Unless the Class A shareholder indicates otherwise in this proxy card, the manner in which the Class A shareholder votes upon the resolutions at the AGM to authorize and approve the Share Issuance and the Class Vote Threshold Change will be deemed to be the same manner in which such Class A shareholder votes upon the resolutions at the Class A Shareholders Meeting to authorize and approve the Share Issuance and the Class Vote Threshold Change. Unless a Class B shareholder indicates otherwise in this proxy card, the manner in which the Class B shareholder votes upon the resolutions at the AGM to authorize and approve the Voting Power Ratio Change will be deemed to be the same manner in which such Class B shareholder votes upon the resolutions at the Class B Shareholders Meeting to authorize and approve the Voting Power Ratio Change.

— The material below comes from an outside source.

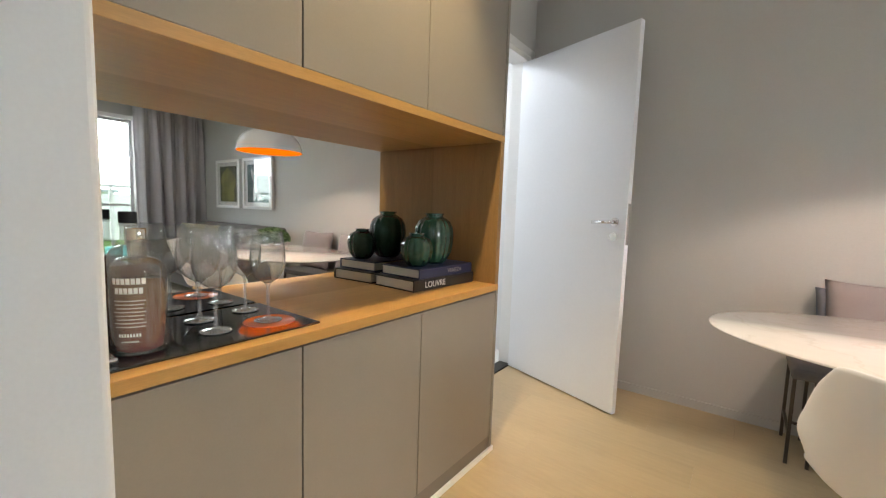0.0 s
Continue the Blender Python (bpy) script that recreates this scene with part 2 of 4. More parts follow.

(4) This form of proxy must be signed by you or your duly authorized attorney in writing or, in the case of a corporation, either under its common seal or under the hand of an officer, attorney or other person duly authorized. If a corporation or partnership, please set out the full corporate or partnership name and the full title of any authorized person signing on the corporation or partnership’s behalf. When signing as attorney, executor, administrator, or other fiduciary, please give full title as such.
Joint owners should each sign personally. Where there are joint registered holders of any share(s) in the Company, any one of such joint holders may vote at the AGM and/or the Class Meetings, either personally, or by proxy, in respect of such share(s) as if he were solely entitled thereto; but if more than one of such joint holders are present at the AGM and/or the Class Meetings, either personally or by proxy, the vote of the senior holder who tenders a vote whether in person or by proxy shall be accepted to the exclusion of the votes of the other joint holders and for this purpose seniority shall be determined by the order in which the names stand in the register of members of the Company.